WASHINGTON (AP) _ Praising Egypt as a strategic partner while urging a friendlier stance toward Israel, the Clinton administration welcomed Egyptian President Hosni Mubarak on Tuesday for what top U.S. officials hope will mark a turning point toward renewed Mideast peace talks.

``We are looking forward to getting started,″ Secretary of State Madeleine Albright declared outside Blair House after a meeting with Mubarak that sets the stage for his talks Thursday with President Clinton.

Mubarak expressed optimism for Israel under Prime Minister-elect Ehud Barak, saying the government Barak is forming offers ``the promise of better days for the peoples of Israel and Palestine.″

Mubarak, in accepting an honorary degree from George Washington University, said he remained committed to lasting peace in the Middle East, but ``the road ahead is still long and the obstacles many.″

On one troubled front, Assistant Secretary of State Martin Indyk found cause for hope. He said Syrian President Hafez Assad had let the United States know through messages and meetings that ``he is keen to engage″ Israel in peace talks.

The administration intends to move into high gear once Barak forms a government in Israel.

``We are all looking forward to some active movement on the peace process,″ Albright said.

At an earlier news conference, Indyk described Egypt as ``our strategic partner in the Middle East.″

``We share a common interest and a common vision for the region,″ the U.S. official said. ``We want to promote together more peace, more prosperity and more stability.″

Even so, there were some signs of disagreement. Indyk said, for instance, the United States would oppose moves to declare Jewish settlements on the West Bank and in Gaza violations of the 1949 Geneva Conventions and he called for an investigation into harsh measures taken by Egyptian police in dealing with disorder last summer.

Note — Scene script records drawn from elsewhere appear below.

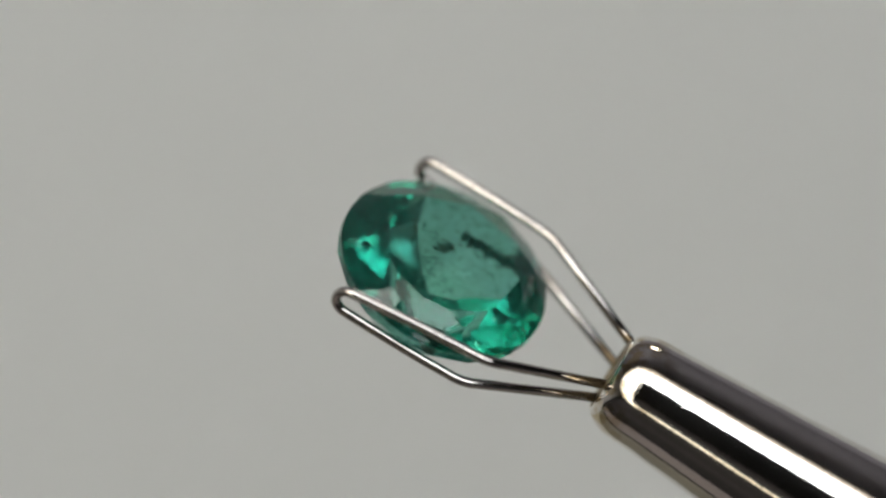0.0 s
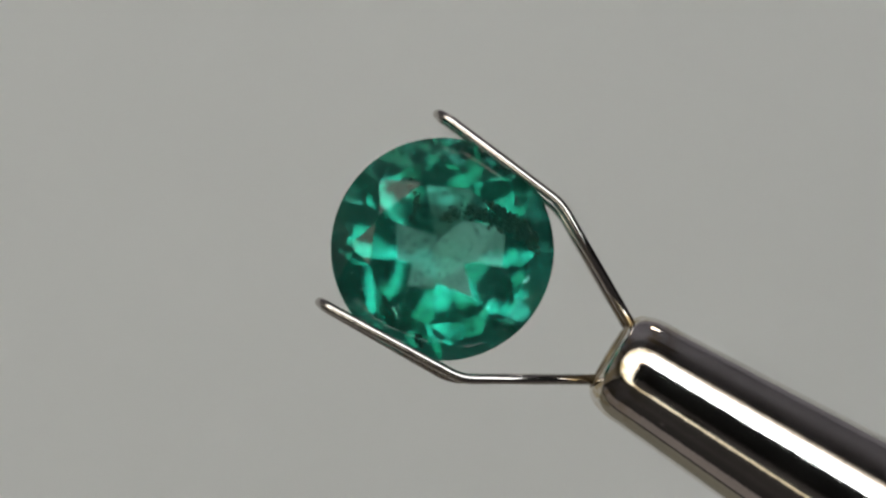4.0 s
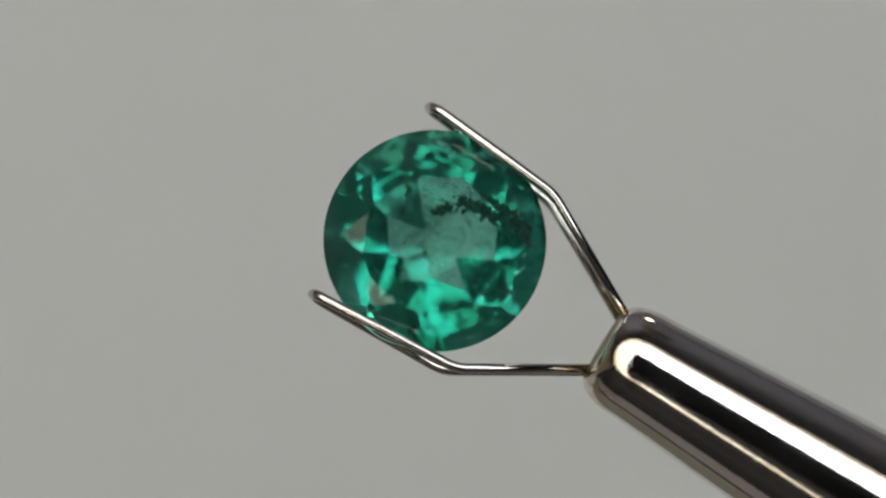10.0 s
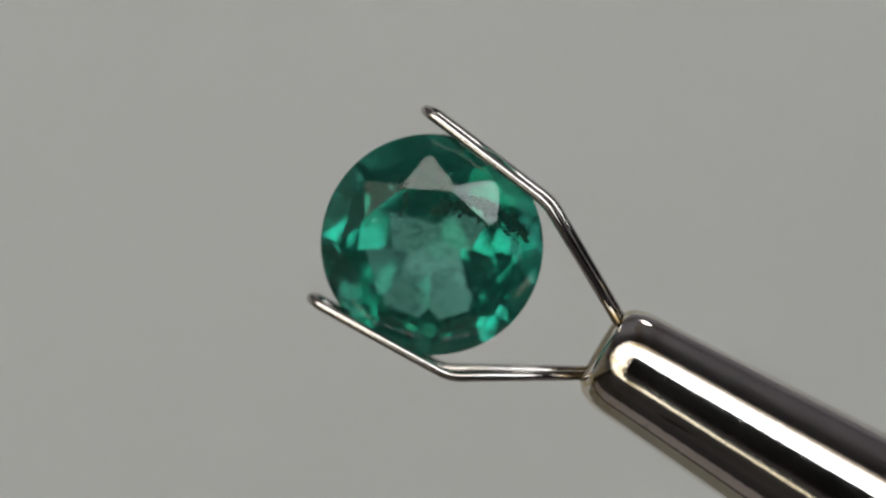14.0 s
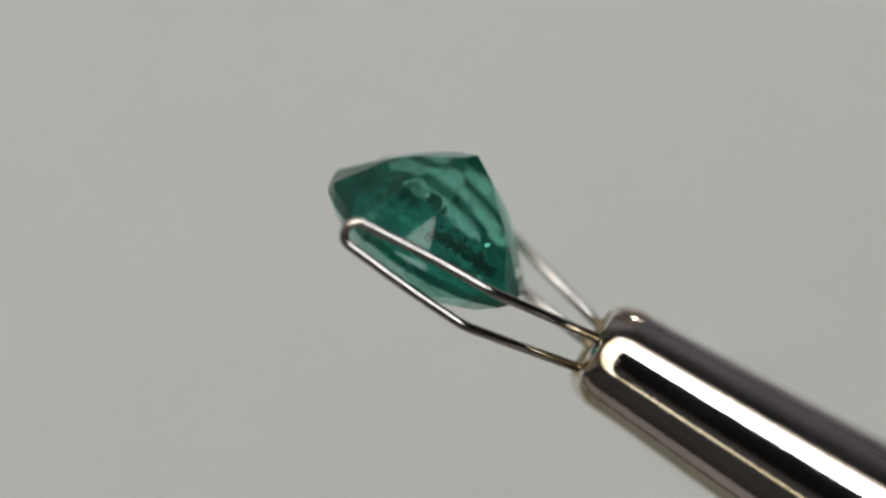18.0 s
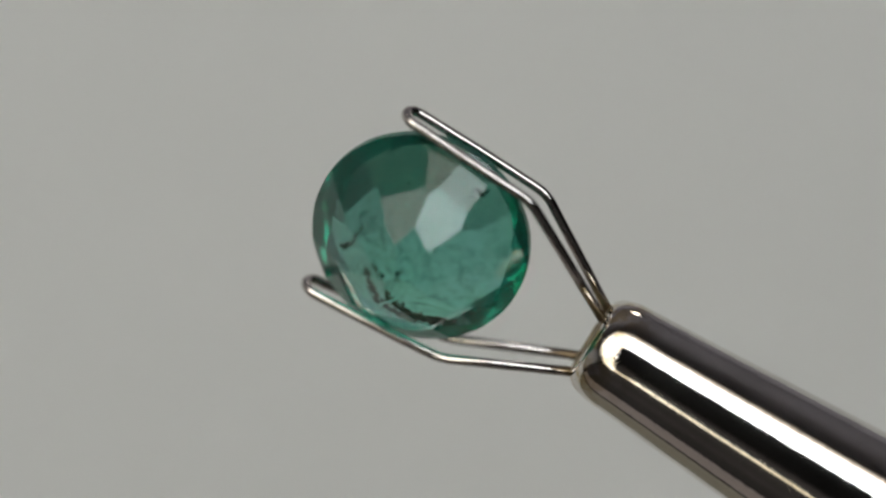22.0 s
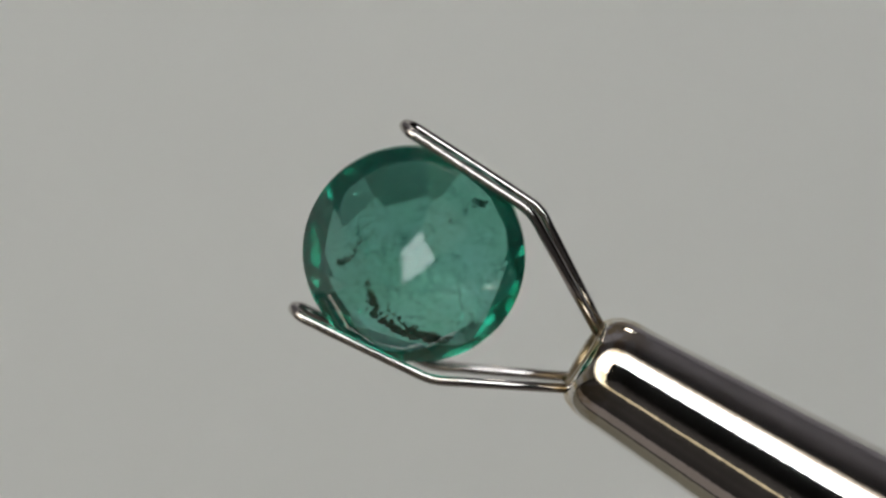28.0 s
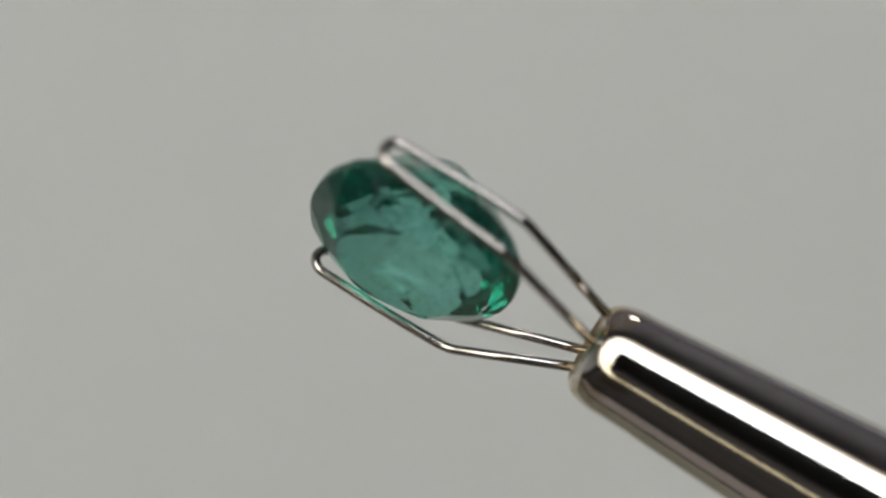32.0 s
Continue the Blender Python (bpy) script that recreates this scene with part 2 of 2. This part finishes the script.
softbox(((-32, 21), (-14, 21), (3, 21), (10, 19)), ((-32, 53), (-14, 53), (2, 53), (18, 50)), 0.74, MAIN_DIFFUSER,
        "wide bowed softbox lamp with bright white diffuser, above the camera")
softbox(((10, 19), (12.5, 14), (13, 5), (12.5, -8)), ((18, 50), (38, 43), (50, 26), (53, 0)), 0.74, SIDE_DIFFUSER,
        "bowed softbox lamp with soft white diffuser beside the camera")
# Added glow with no known source, for the yellowish reflection on the nose.
softbox(((12.5, -8), (11, -18), (8, -26), (3, -29.5)), ((53, 0), (46, -16), (28, -30), (3, -34)), 0.36, WARM_GLOW,
        "bowed warm glowing panel, added for the yellowish reflection on the barrel's nose")
# Glowing strip added to draw the thin tan line mirrored along the barrel.
softbox(((3, -29.5), (-10, -30.5), (-24, -31)), ((3, -34), (-10, -33.5), (-24, -32)), 0.36, TAN_LINE_GLOW,
        "narrow warm glowing strip, added for the thin tan line reflected in the barrel")


def hanging_lamp():
    """A small round lamp on a cord; the shade is open below."""
    ob = new("hanging_lamp")
    ob.location = (0.126, 0.118, 0.305)
    shade = lathe_bm([(46, 0), (46, 9), (40, 14), (16, 40), (2, 44), (0, 44), (0, 42), (15, 36), (36, 12), (36, 0)], 40)
    bmesh.ops.rotate(shade, cent=(0, 0, 0), matrix=Matrix.Rotation(radians(-90), 3, "Y"), verts=shade.verts)
    part("shade", shade, HOUSING, ob, "black metal shade", smooth=True)
    glow = lathe_bm([(6, 0), (6, 24), (10, 26), (12, 20), (12, 0)], 40)
    bmesh.ops.rotate(glow, cent=(0, 0, 0), matrix=Matrix.Rotation(radians(-90), 3, "Y"), verts=glow.verts)
    part("diffuser", glow, BULB, ob, "small round glowing lamp")
    part("cord", tube_bm([Vector((0, 0, 45)), Vector((0, 0, 300)), Vector((0, 0, 545))], 2.0, 10), HOUSING, ob, "black cord")
    return tagged(ob, "small round lamp hanging on a black cord from the ceiling", "lamp")


hanging_lamp()

# ---------------------------------------------------------------- the holder
AXIS_SLOPE, AXIS_DEPTH = 31.05, -0.95


def held(turn, lean, dip, x, y, z):
    """The holder's pose: its turn about its own axis, its lean and dip in degrees, and the place of its mouth in millimetres."""
    b, d = radians(AXIS_SLOPE), radians(AXIS_DEPTH + dip)
    ex = Vector((-math.cos(b) * math.cos(d), math.sin(d), math.sin(b) * math.cos(d)))
    view = Vector((0, -1, 0))
    ez = (view - ex * view.dot(ex)).normalized()
    ey = ez.cross(ex)
    m = Matrix((ex, ey, ez)).transposed()
    m = Matrix.Rotation(radians(lean), 3, "Y") @ m @ Matrix.Rotation(radians(-turn), 3, "X")
    return Matrix.Translation((x * MM, y * MM, z * MM)) @ m.to_4x4()


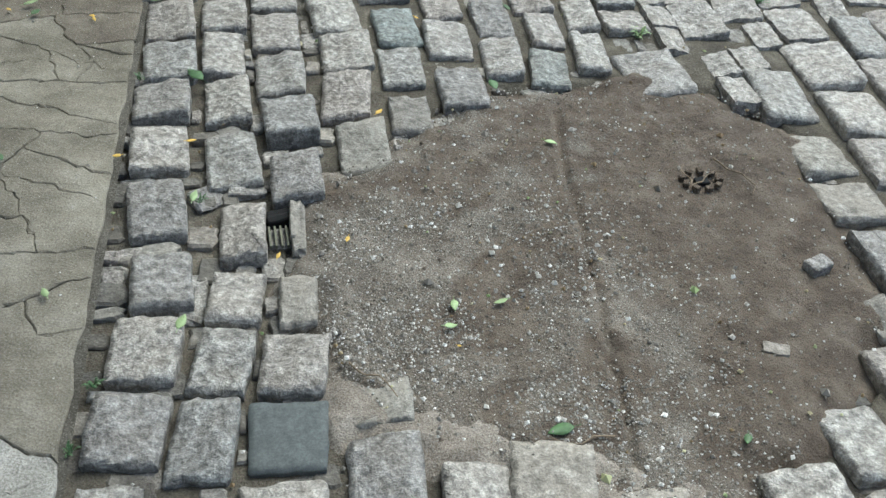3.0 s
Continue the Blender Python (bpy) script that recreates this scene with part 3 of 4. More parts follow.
# narrow stones and a broken grating wedged beside the patch
lump("wedge_stone", -0.298, 2.79, -0.036, 0.035, 0.2, 0.036, 2, STONES["w"], "thin pale stone on edge beside the soil", "stone", "wedge stones", 0, 80)
lump("wedge_stone", -0.533, 2.57, -0.056, 0.045, 0.17, 0.035, -2, STONES["h"], "narrow stone wedged in a joint", "stone", "wedge stones", 0, 81)
lump("wedge_stone", -0.525, 2.94, -0.062, 0.09, 0.08, 0.045, 30, STONES["h"], "mossy stone sunk between setts", "stone", "wedge stones", 8, 82)
lump("wedge_stone", -0.425, 2.955, -0.052, 0.1, 0.04, 0.04, 4, STONES["h"], "narrow stone wedged in a joint", "stone", "wedge stones", 0, 83)
lump("wedge_stone", -0.34, 2.84, -0.055, 0.07, 0.05, 0.05, 10, HOLE_DARK, "black stone in a deep joint", "stone", "wedge stones", 0, 84)
rack = tagged(new("plastic_grating"), "small broken greenish plastic grating in a joint", "grating")
rack.matrix_basis = pose(-0.345, 2.765, -0.02, 0, 0, 4)
GREENISH = plain("greenish_plastic", (0.14, 0.14, 0.1), 0.6)
for k in range(4):
    ob = part("grating_bar", bar(0.006, 0.075, 0.012), GREENISH, rack)
    ob.matrix_basis = pose(-0.021 + 0.014 * k, 0, 0)

# crumpled printed paper
bm = bmesh.new()
rows = []
for j in range(9):
    row = []
    for i in range(13):
        u, v = i / 12 - 0.5, j / 8 - 0.5
        row.append(bm.verts.new((u * 0.145, v * 0.092 + 0.006 * math.sin(u * 5), 0.006 + 0.012 * u * u + 0.009 * noise.noise(Vector((u * 5, v * 4, 2.0))))))
    rows.append(row)
for a, b in zip(rows, rows[1:]):
    for k in range(12):
        bm.faces.new((a[k], a[k + 1], b[k + 1], b[k]))
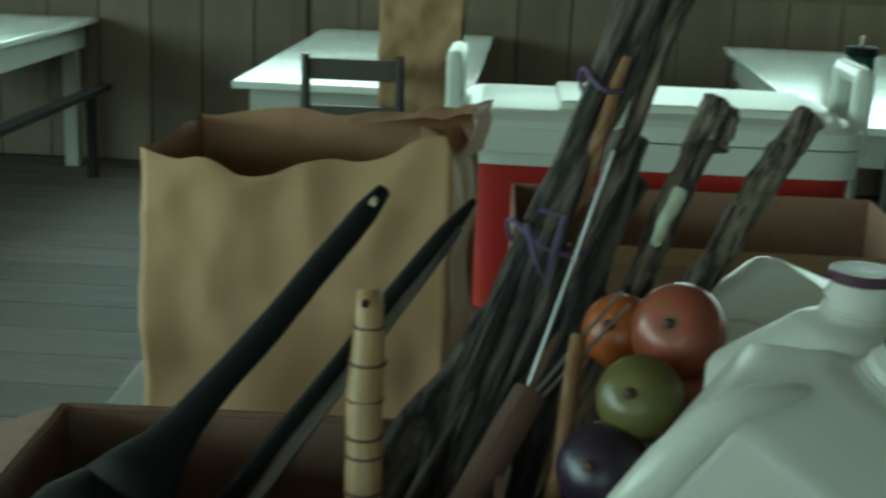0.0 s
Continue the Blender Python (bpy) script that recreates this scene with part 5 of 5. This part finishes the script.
stick("charred_stick", (-1.085, -0.07, 0.93), (-1.285, 0.1, 1.37), 0.007, 0.011, BARK, "long charred stick tied with purple twine", 3)
stick("charred_stick", (-1.09, -0.045, 0.93), (-1.29, 0.125, 1.38), 0.008, 0.012, BARK, "long charred stick tied with purple twine", 8, 0.008)
stick("charred_stick", (-1.075, -0.03, 0.93), (-1.262, 0.083, 1.3), 0.008, 0.009, BARK, "charred stick in a tied bundle", 11)
stick("charred_stick", (-1.12, 0.02, 0.95), (-1.285, 0.102, 1.24), 0.011, 0.017, BARK, "short thick charred stick in a tied bundle", 14)
stick("charred_stick", (-1.1, -0.055, 0.93), (-1.3, 0.115, 1.2), 0.006, 0.008, BARK, "thin charred stick in a tied bundle", 51)
stick("charred_stick", (-1.08, -0.06, 0.93), (-1.255, 0.055, 1.21), 0.006, 0.007, BARK, "thin charred stick in a tied bundle", 53)
stick("pale_stick", (-1.1, -0.02, 0.95), (-1.3, 0.15, 1.38), 0.006, 0.0085, BARK_PALE, "long pale grey stick in the bundle", 55)
stick("charred_stick", (-1.045, -0.12, 0.95), (-1.19, 0.0, 1.12), 0.006, 0.006, BARK, "thin charred stick among the tools", 17)
stick("charred_stick", (-1.06, -0.1, 0.95), (-1.22, 0.03, 1.16), 0.008, 0.006, BARK, "thin charred stick among the tools", 19)
stick("bare_stick", (-1.205, 0.047, 1.175), (-1.245, 0.093, 1.31), 0.0085, 0.0035, BARE, "split bare wood on a charred stick", 21, 0.006, 0.5)
stick("branch", (-1.12, 0.045, 0.96), (-1.31, 0.175, 1.27), 0.0105, 0.0125, BARK_PALE, "thick branch with flaking bark", 23, 0.004, 0.32, 40)
stick("branch", (-1.12, 0.04, 0.96), (-1.3, 0.25, 1.262), 0.0105, 0.0135, BARK_PALE, "thick forked branch with flaking bark", 29, 0.005, 0.32, 40)
stick("branch", (-1.285, 0.172, 1.235), (-1.305, 0.183, 1.262), 0.012, 0.013, BARK_PALE, "stub of a broken branch", 31, 0.0, 0.4, 8)
stick("metal_rod", (-1.104, 0.026, 1.072), (-1.144, 0.081, 1.252), 0.0014, 0.0014, ROD, "dull metal roasting rod", 41, 0.0, 0.0, 6, "rod", "metal rods")
stick("metal_rod", (-1.103, 0.031, 1.072), (-1.14, 0.094, 1.147), 0.0017, 0.0015, ROD, "thin prong of a roasting fork", 43, 0.0, 0.0, 6, "rod", "metal rods")
stick("metal_rod", (-1.103, 0.035, 1.068), (-1.136, 0.1, 1.138), 0.0017, 0.0015, ROD, "thin prong of a roasting fork", 44, 0.0, 0.0, 6, "rod", "metal rods")
stick("metal_rod", (-1.0, -0.075, 0.985), (-1.13, -0.014, 1.063), 0.0018, 0.0018, ROD, "dull metal roasting rod", 45, 0.0, 0.0, 6, "rod", "metal rods")
stick("pale_stick", (-1.195, 0.122, 1.172), (-1.228, 0.141, 1.207), 0.004, 0.0062, PALE_WOOD, "short peeled pale stick between the branches", 49, 0.002, 0.2, 10)
stick("brown_handle", (-1.02, -0.03, 0.98), (-1.105, 0.03, 1.075), 0.0135, 0.013, BROWN_HANDLE, "thick brown wooden tool handle", 46, 0.0, 0.05, 10, "handle", "")
stick("brown_handle", (-1.02, 0.045, 0.97), (-1.125, 0.064, 1.115), 0.0075, 0.006, BARE, "slim brown wooden tool handle", 47, 0.004, 0.05, 10, "handle", "")
tw = thing("purple_twine", "purple twine tied round the stick bundle", "twine", Matrix.Identity(4))
for c, r in (((-1.2, 0.035, 1.165), 0.036), ((-1.252, 0.075, 1.285), 0.022)):
    d = Vector((-0.2, 0.17, 0.44)).normalized()
    a = d.cross(Vector((0, 0, 1))).normalized()
    b = d.cross(a)
    part("loop", tube([Vector(c) + a * r * math.cos(t) + b * r * 0.8 * math.sin(t) + d * 0.008 * math.sin(2 * t) for t in (2 * math.pi * k / 24 for k in range(25))], [0.0021] * 25, 6), TWINE, tw)
part("tail", tube([(-1.165, 0.02, 1.19), (-1.163, 0.028, 1.165), (-1.16, 0.037, 1.144), (-1.163, 0.043, 1.17), (-1.166, 0.049, 1.197), (-1.17, 0.03, 1.2)], [0.0024] * 6, 6), TWINE, tw)

ch = thing("picnic_cooler", "red picnic cooler with a white lid and handles", "cooler", pose(-2.29, -0.095, 0.761, 0, 0, 91))
CWD, CDP = 0.645, 0.37
part("body", add_loft(bmesh.new(), [rounded_ring(CWD / 2 - 0.025, CDP / 2 - 0.02, 0, 10, 60, CWD / 2, CDP / 2), rounded_ring(CWD / 2 - 0.004, CDP / 2 - 0.004, 0.252, 10, 60, CWD / 2, CDP / 2)]), RED_PLASTIC, ch, "red plastic body")
part("collar", add_loft(bmesh.new(), [rounded_ring(CWD / 2, CDP / 2, 0.2525, 12, 60, CWD / 2, CDP / 2), rounded_ring(CWD / 2 + 0.002, CDP / 2 + 0.002, 0.298, 12, 60, CWD / 2, CDP / 2)]), WHITE_PLASTIC, ch)
part("lid", add_loft(bmesh.new(), [rounded_ring(CWD / 2 + 0.004, CDP / 2 + 0.004, 0.301, 12, 60, CWD / 2, CDP / 2), rounded_ring(CWD / 2 + 0.004, CDP / 2 + 0.004, 0.326, 12, 60, CWD / 2, CDP / 2), rounded_ring(CWD / 2 - 0.012, CDP / 2 - 0.01, 0.335, 12, 60, CWD / 2, CDP / 2), rounded_ring(CWD / 2 - 0.03, CDP / 2 - 0.04, 0.339, 12, 60, CWD / 2, CDP / 2)]), WHITE_PLASTIC, ch, "white moulded lid")
part("lid_ridge", box(0.16, 0.06, 0.33, CWD - 0.05, CDP - 0.06, 0.352, 0.008), WHITE_PLASTIC, ch)
part("latch", box(0.02, -0.008, 0.272, 0.2, 0.004, 0.314, 0.004), WHITE_PLASTIC, ch)
for x in (0.0, CWD):
    s = -1 if x == 0 else 1
    for y in (0.115, CDP - 0.115):
        part("handle_arm", box(min(x, x + s * 0.03), y - 0.018, 0.27, max(x, x + s * 0.03), y + 0.018, 0.41, 0.008), WHITE_PLASTIC, ch)
    part("handle_grip", box(min(x, x + s * 0.03), 0.098, 0.39, max(x, x + s * 0.03), CDP - 0.098, 0.421, 0.013), WHITE_PLASTIC, ch)

# the groceries stand on the table a little turned
TURN = Matrix.Translation((-0.041, -0.044, 0)) @ Matrix.Translation((-0.19, 0.02, 1.433)) @ Matrix.Rotation(radians(-0.94), 4, "Z") @ Matrix.Scale(0.92, 4) @ Matrix.Translation((0.19, -0.02, -1.433))
for ob in sorted(set(bpy.data.objects) - before, key=lambda o: o.name):
    if ob.parent is None:
        ob.matrix_world = TURN @ ob.matrix_basis

# ---- floor planks ----
PW = 0.255
rnd = random.Random(5)
cache = {}
x = X0 + 0.02
while x < X1:
    joints = [rnd.uniform(0.15, 0.45), rnd.uniform(0.55, 0.85)]
    ends = [Y0] + [round(Y0 + (Y1 - Y0) * j, 1) for j in joints] + [Y1]
    for a, b in zip(ends, ends[1:]):
        if b - a < 0.3:
            continue
        key = round(b - a, 1)
        if key not in cache:
            cache[key] = mesh_of("plank", box(0, 0, -0.044, PW - 0.006, key - 0.004, 0.0, 0.002), FLOORM)
        ob = new("plank", cache[key])
        ob.parent = floor
        ob.location = (x, a + 0.003, -0.0008 * rnd.random())
    x += PW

Also, there are reports that Abu Nidal, whose Fatah Revolutionary Council is suspected in a series of terrorist attacks, has taken refuge in Egypt.

On this, Indyk said ``this is not an issue in our relationship″ and that terrorism in Egypt has ``significantly declined″ with Mubarak’s government doing ``an effective job in difficult circumstances.″

But, Indyk said, the terrorist group Egyptian Islamic Jihad continues to operate both inside Egypt and externally. ``We’re very concerned about the ties that they have with Osama bin Laden,″ Indyk said, referring to the fugitive Saudi millionaire suspected of operating a worldwide terrorist group.

Calling Egypt a pioneer among Arabs in peacemaking with Israel _ they signed a treaty 20 years ago _ Indyk urged Mubarak to take a warmer approach to the Jewish state.

``We do think that it’s important, as the peace process moves forward, which we expect it will in the near future,″ the U.S. official said.

Mubarak said Monday, however, he needed ``a good atmosphere″ to make a visit to Israel or he would be criticized at home and by all the Arabs.

His visit kicks up a renewed U.S. drive for Mideast accords. Barak is expected to come here for talks with Clinton and Albright after he selects a Cabinet _ the deadline is July 9 _ and that could lead to travel to the region by Albright and her senior mediator, Dennis Ross.

In that vein, Indyk said the United States had received a number of ``indicators″ that Syria’s Assad ``is keen to engage with the new government″ in Israel.

``We’ve received messages; we’ve had our own dialogue with President Assad over the past six months,″ Indyk said.

Syrian officials have stressed Syria intends to recover the entire Golan Heights as its price for peace. The strategic enclave was captured by Israel in the 1967 Mideast War.

The Clinton administration is determined to prod Israel and the Arabs into negotiations on three fronts: the Palestinian, Syrian and Lebanese. It is also urging Israel to give up land for assurances of peace from the Arabs.